This readme outlines how to obtain data and run the full experiment for the las-vegas yelp dataset in the introduction.
The original data is available at https://www.yelp.com/dataset
It is free to download if you register your name, email address, and consent to the dataset license. Download the data and store it in a folder. You will then have access to several JSON files with metadata and review. For this experiment we only require three of the JSON files.
Metadata for businesses:
yelp_academic_dataset_business.json
Metadata for users:
Review information:
yelp_academic_dataset_review.json
Run the following julia files in order:
-
read_data.jl Extracts and stores the needed review data and business metadata from the original JSON files to files yelp-review-data.mat and yelp-business-metadata.mat
-
yelp_restaurant_hypergraph.jl Converts processed data into a connected hypergraph of just businesses that are restaurants. Also extracts the Las Vegas cluster, which corresponds to all restaurants with a Las Vegas area zip code (obtained elsewhere).

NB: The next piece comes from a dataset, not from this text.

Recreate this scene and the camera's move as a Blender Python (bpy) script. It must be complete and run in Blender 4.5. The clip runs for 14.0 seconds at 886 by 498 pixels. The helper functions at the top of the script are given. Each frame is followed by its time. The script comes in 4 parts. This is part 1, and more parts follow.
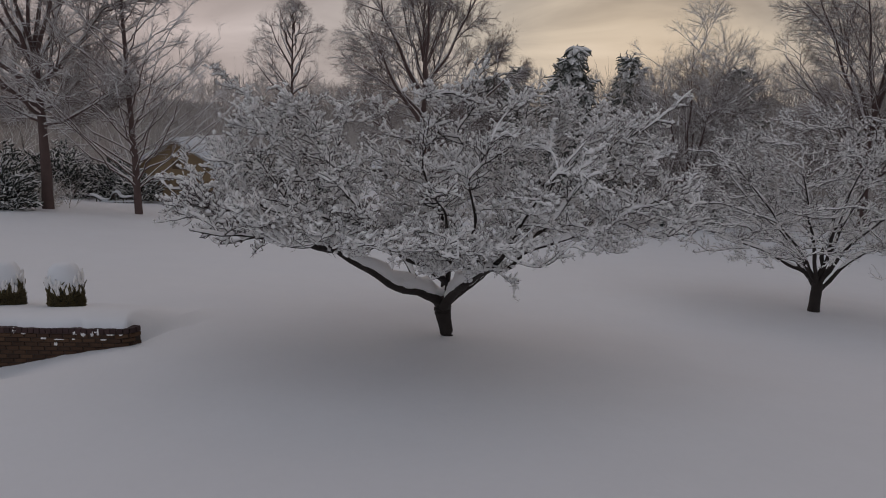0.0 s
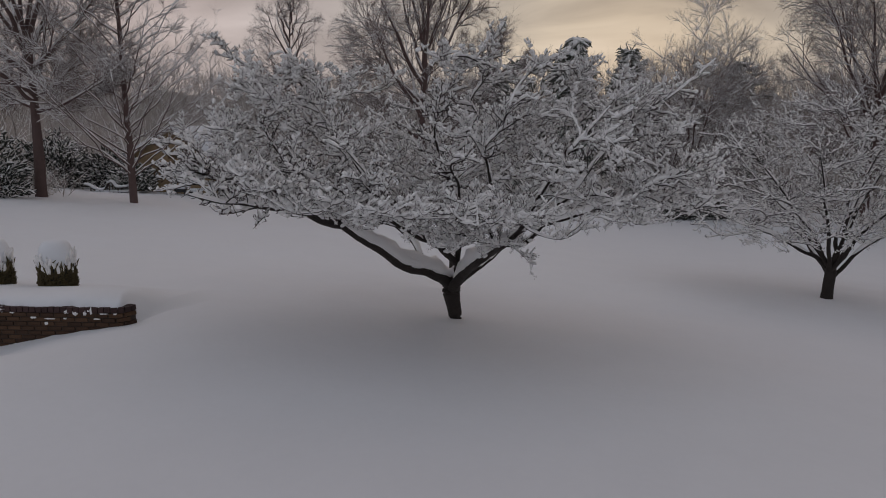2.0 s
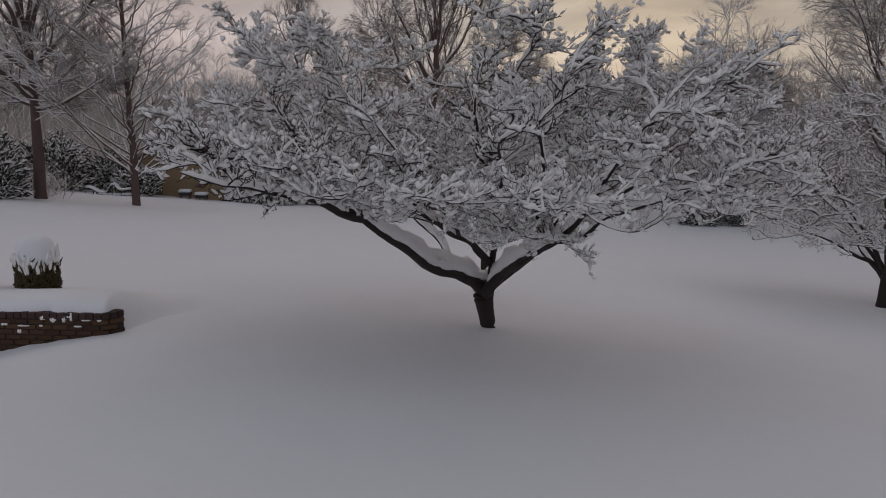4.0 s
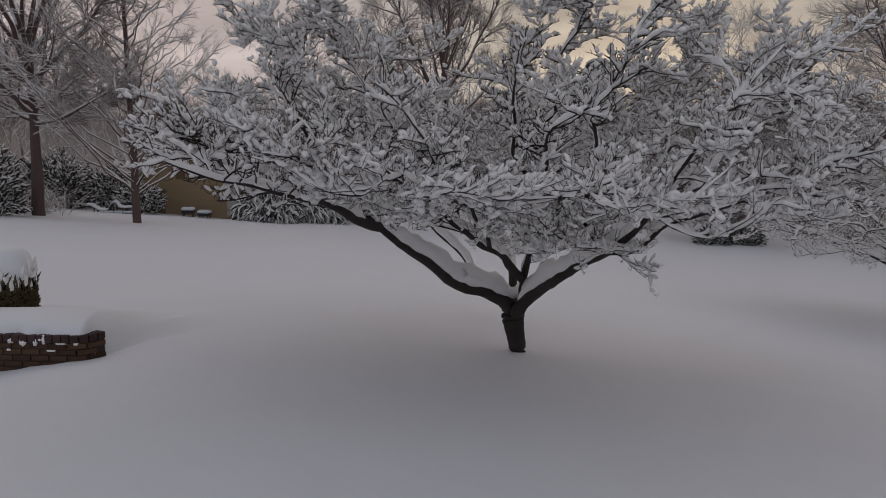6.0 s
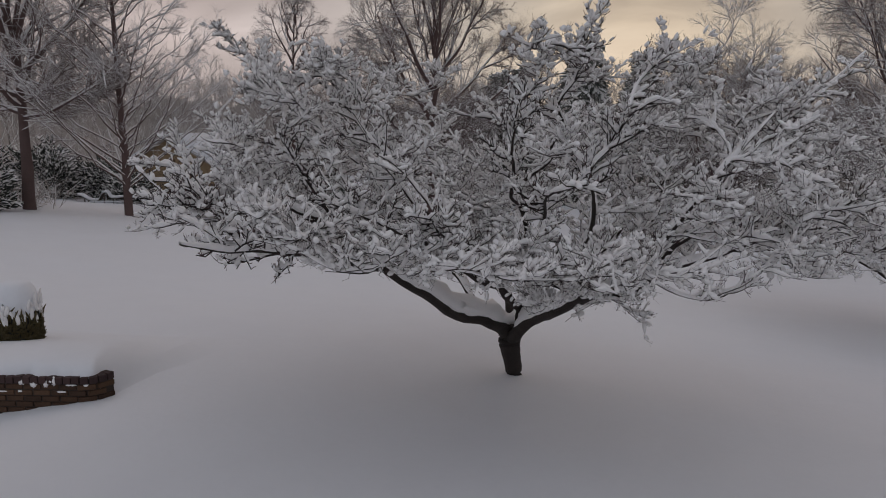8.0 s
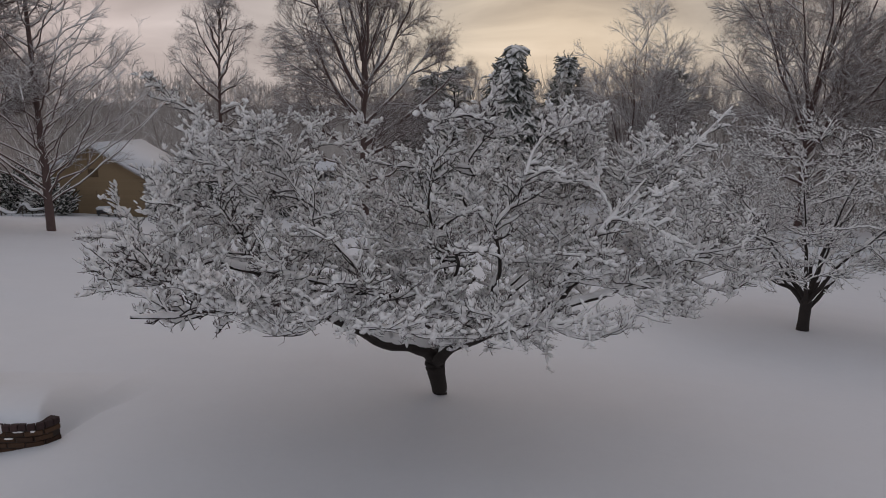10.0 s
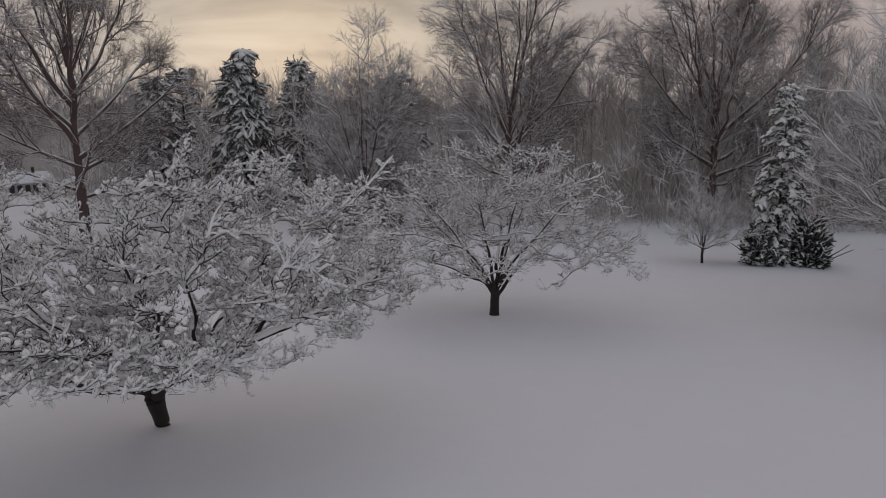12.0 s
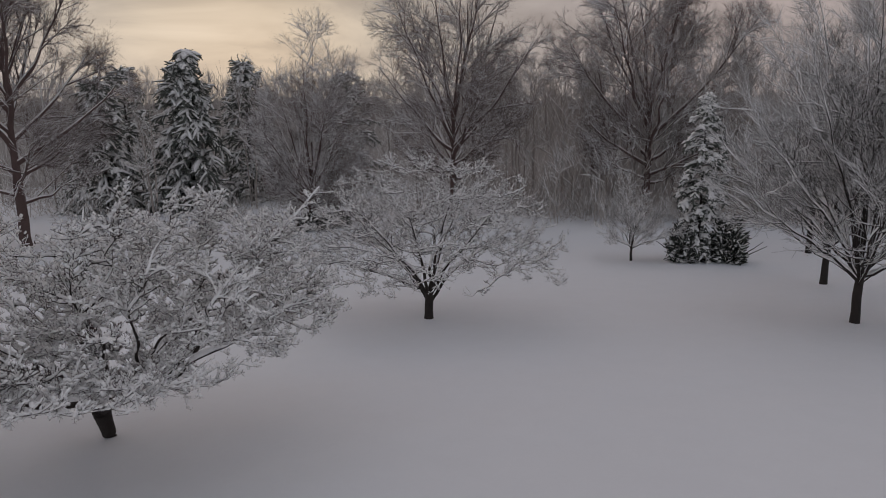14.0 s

The end result is a hypergraph stored in yelp_restaurant_hypergraph.mat where each node is a restaurant from the dataset and a hyperedge is the set of restaurants reviewed by the same user.
The hypergraph has the following statistics:
nodes hyperedges max hyperedge size average hyperedge size median hyperedge size
Node metadata:
- Latitute and longitude
- City, State, and Zipcode
- {0,1} vector of whether node is in Las Vegas area. 7403 nodes are in this cluster.
Experiments for all algorithms are run local_clustering_yelp.jl
To generate plots from the output, run plot_lasvegas_results.jl
We randomly generate 15 sets of 10 seed nodes, taken uniformly at random from the Las Vegas cluster (7403 nodes).
For each set of seed nodes, we run 5 methods:
- LH: our new method
- HyperLocal (flow) by itself
- Peform clique expansion and run ACL
- Perform star expansion and run ACL
- Run HyperLocal on the output of LH
For all methods, we use a shared parameter
delta = 5000.0
This controls the hyperedge cut penalty. For HyperLocal, this is equivalent to running the method on a star expansion, since 5000 is larger than the maximum hyperedge size.
We force the algorithm to keep the 10 nodes as a seed set. We additionally grow the seeds to include 1000 arbitrary nodes from the 1-hop neighborhood, since the method performs poorly on small seed sets. Even so, the method does poorly.
When refining the output of LH, we set epsilon = 1.0 since the cluster is already large and we want to just explore more locally and not necessarily grow the input set. We still force the 10 seed original nodes to be included in the output.
gamma = 1.0, kappa = 0.000025. See .jl file for more details about parameters and settings for expansions + ACL. We try a few different parameter settings and select the most favorable outcome for these approaches.